Faithfully return all lines, omitting every embedded picture.

:: Material

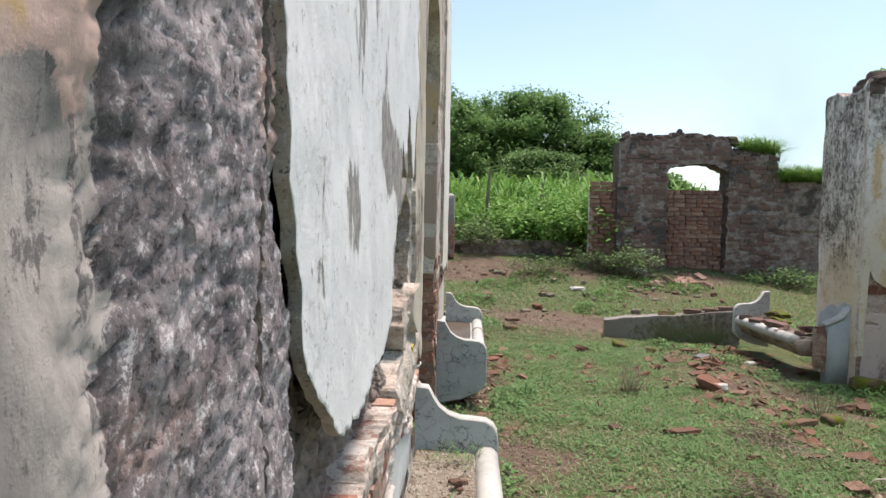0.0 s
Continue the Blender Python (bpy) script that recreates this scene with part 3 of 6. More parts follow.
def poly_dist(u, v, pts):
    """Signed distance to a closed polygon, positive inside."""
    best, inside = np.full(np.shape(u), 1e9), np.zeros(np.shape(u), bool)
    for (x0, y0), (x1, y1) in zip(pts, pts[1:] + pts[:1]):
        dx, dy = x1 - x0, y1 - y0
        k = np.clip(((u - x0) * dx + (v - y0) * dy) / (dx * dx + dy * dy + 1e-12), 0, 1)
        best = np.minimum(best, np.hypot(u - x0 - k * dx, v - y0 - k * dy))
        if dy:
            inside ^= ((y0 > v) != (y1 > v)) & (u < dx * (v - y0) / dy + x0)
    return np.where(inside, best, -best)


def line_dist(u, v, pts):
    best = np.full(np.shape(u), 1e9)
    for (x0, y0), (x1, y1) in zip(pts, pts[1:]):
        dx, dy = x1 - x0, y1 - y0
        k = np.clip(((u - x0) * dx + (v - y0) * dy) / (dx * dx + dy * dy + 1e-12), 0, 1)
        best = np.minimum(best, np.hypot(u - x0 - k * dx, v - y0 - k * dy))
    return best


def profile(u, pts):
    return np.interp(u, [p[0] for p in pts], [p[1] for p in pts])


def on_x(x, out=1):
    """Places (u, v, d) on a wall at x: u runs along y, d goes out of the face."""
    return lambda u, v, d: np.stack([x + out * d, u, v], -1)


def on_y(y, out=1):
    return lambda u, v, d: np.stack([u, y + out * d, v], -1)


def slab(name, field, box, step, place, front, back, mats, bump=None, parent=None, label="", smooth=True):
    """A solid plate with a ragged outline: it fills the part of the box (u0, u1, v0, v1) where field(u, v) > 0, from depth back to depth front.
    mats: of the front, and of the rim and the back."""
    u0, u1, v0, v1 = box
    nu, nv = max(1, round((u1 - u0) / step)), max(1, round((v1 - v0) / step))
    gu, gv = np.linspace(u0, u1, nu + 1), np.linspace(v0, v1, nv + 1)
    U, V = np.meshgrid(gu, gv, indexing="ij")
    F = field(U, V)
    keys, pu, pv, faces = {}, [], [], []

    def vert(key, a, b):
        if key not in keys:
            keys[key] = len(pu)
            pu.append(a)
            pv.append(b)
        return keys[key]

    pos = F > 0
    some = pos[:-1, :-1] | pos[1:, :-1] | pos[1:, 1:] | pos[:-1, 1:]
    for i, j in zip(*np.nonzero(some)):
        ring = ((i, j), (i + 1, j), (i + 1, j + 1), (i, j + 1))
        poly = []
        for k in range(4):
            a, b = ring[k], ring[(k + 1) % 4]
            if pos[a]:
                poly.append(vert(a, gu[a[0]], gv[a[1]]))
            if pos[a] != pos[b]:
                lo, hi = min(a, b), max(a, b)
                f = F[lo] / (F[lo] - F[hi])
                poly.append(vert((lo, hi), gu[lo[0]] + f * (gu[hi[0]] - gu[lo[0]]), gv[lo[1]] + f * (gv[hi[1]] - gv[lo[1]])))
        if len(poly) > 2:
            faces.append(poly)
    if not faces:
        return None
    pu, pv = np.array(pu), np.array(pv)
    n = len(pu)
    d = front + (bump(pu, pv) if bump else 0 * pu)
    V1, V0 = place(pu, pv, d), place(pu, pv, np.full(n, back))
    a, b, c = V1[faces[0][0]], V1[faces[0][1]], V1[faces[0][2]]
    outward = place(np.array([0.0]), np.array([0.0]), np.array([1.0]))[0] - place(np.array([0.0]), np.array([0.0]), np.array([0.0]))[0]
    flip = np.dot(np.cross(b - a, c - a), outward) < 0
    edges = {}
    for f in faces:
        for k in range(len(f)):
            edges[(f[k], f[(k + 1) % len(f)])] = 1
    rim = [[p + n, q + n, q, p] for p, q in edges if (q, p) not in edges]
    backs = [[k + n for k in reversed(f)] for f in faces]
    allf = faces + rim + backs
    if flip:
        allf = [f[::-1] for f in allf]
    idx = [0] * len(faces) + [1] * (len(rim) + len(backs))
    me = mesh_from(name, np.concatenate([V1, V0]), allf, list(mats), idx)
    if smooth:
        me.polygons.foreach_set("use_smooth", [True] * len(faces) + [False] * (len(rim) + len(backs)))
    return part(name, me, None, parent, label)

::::

> Task result:
0.0 s
Continue the Blender Python (bpy) script that recreates this scene with part 3 of 6. More parts follow.
def poly_dist(u, v, pts):
    """Signed distance to a closed polygon, positive inside."""
    best, inside = np.full(np.shape(u), 1e9), np.zeros(np.shape(u), bool)
    for (x0, y0), (x1, y1) in zip(pts, pts[1:] + pts[:1]):
        dx, dy = x1 - x0, y1 - y0
        k = np.clip(((u - x0) * dx + (v - y0) * dy) / (dx * dx + dy * dy + 1e-12), 0, 1)
        best = np.minimum(best, np.hypot(u - x0 - k * dx, v - y0 - k * dy))
        if dy:
            inside ^= ((y0 > v) != (y1 > v)) & (u < dx * (v - y0) / dy + x0)
    return np.where(inside, best, -best)


def line_dist(u, v, pts):
    best = np.full(np.shape(u), 1e9)
    for (x0, y0), (x1, y1) in zip(pts, pts[1:]):
        dx, dy = x1 - x0, y1 - y0
        k = np.clip(((u - x0) * dx + (v - y0) * dy) / (dx * dx + dy * dy + 1e-12), 0, 1)
        best = np.minimum(best, np.hypot(u - x0 - k * dx, v - y0 - k * dy))
    return best


def profile(u, pts):
    return np.interp(u, [p[0] for p in pts], [p[1] for p in pts])


def on_x(x, out=1):
    """Places (u, v, d) on a wall at x: u runs along y, d goes out of the face."""
    return lambda u, v, d: np.stack([x + out * d, u, v], -1)


def on_y(y, out=1):
    return lambda u, v, d: np.stack([u, y + out * d, v], -1)


def slab(name, field, box, step, place, front, back, mats, bump=None, parent=None, label="", smooth=True):
    """A solid plate with a ragged outline: it fills the part of the box (u0, u1, v0, v1) where field(u, v) > 0, from depth back to depth front.
    mats: of the front, and of the rim and the back."""
    u0, u1, v0, v1 = box
    nu, nv = max(1, round((u1 - u0) / step)), max(1, round((v1 - v0) / step))
    gu, gv = np.linspace(u0, u1, nu + 1), np.linspace(v0, v1, nv + 1)
    U, V = np.meshgrid(gu, gv, indexing="ij")
    F = field(U, V)
    keys, pu, pv, faces = {}, [], [], []

    def vert(key, a, b):
        if key not in keys:
            keys[key] = len(pu)
            pu.append(a)
            pv.append(b)
        return keys[key]

    pos = F > 0
    some = pos[:-1, :-1] | pos[1:, :-1] | pos[1:, 1:] | pos[:-1, 1:]
    for i, j in zip(*np.nonzero(some)):
        ring = ((i, j), (i + 1, j), (i + 1, j + 1), (i, j + 1))
        poly = []
        for k in range(4):
            a, b = ring[k], ring[(k + 1) % 4]
            if pos[a]:
                poly.append(vert(a, gu[a[0]], gv[a[1]]))
            if pos[a] != pos[b]:
                lo, hi = min(a, b), max(a, b)
                f = F[lo] / (F[lo] - F[hi])
                poly.append(vert((lo, hi), gu[lo[0]] + f * (gu[hi[0]] - gu[lo[0]]), gv[lo[1]] + f * (gv[hi[1]] - gv[lo[1]])))
        if len(poly) > 2:
            faces.append(poly)
    if not faces:
        return None
    pu, pv = np.array(pu), np.array(pv)
    n = len(pu)
    d = front + (bump(pu, pv) if bump else 0 * pu)
    V1, V0 = place(pu, pv, d), place(pu, pv, np.full(n, back))
    a, b, c = V1[faces[0][0]], V1[faces[0][1]], V1[faces[0][2]]
    outward = place(np.array([0.0]), np.array([0.0]), np.array([1.0]))[0] - place(np.array([0.0]), np.array([0.0]), np.array([0.0]))[0]
    flip = np.dot(np.cross(b - a, c - a), outward) < 0
    edges = {}
    for f in faces:
        for k in range(len(f)):
            edges[(f[k], f[(k + 1) % len(f)])] = 1
    rim = [[p + n, q + n, q, p] for p, q in edges if (q, p) not in edges]
    backs = [[k + n for k in reversed(f)] for f in faces]
    allf = faces + rim + backs
    if flip:
        allf = [f[::-1] for f in allf]
    idx = [0] * len(faces) + [1] * (len(rim) + len(backs))
    me = mesh_from(name, np.concatenate([V1, V0]), allf, list(mats), idx)
    if smooth:
        me.polygons.foreach_set("use_smooth", [True] * len(faces) + [False] * (len(rim) + len(backs)))
    return part(name, me, None, parent, label)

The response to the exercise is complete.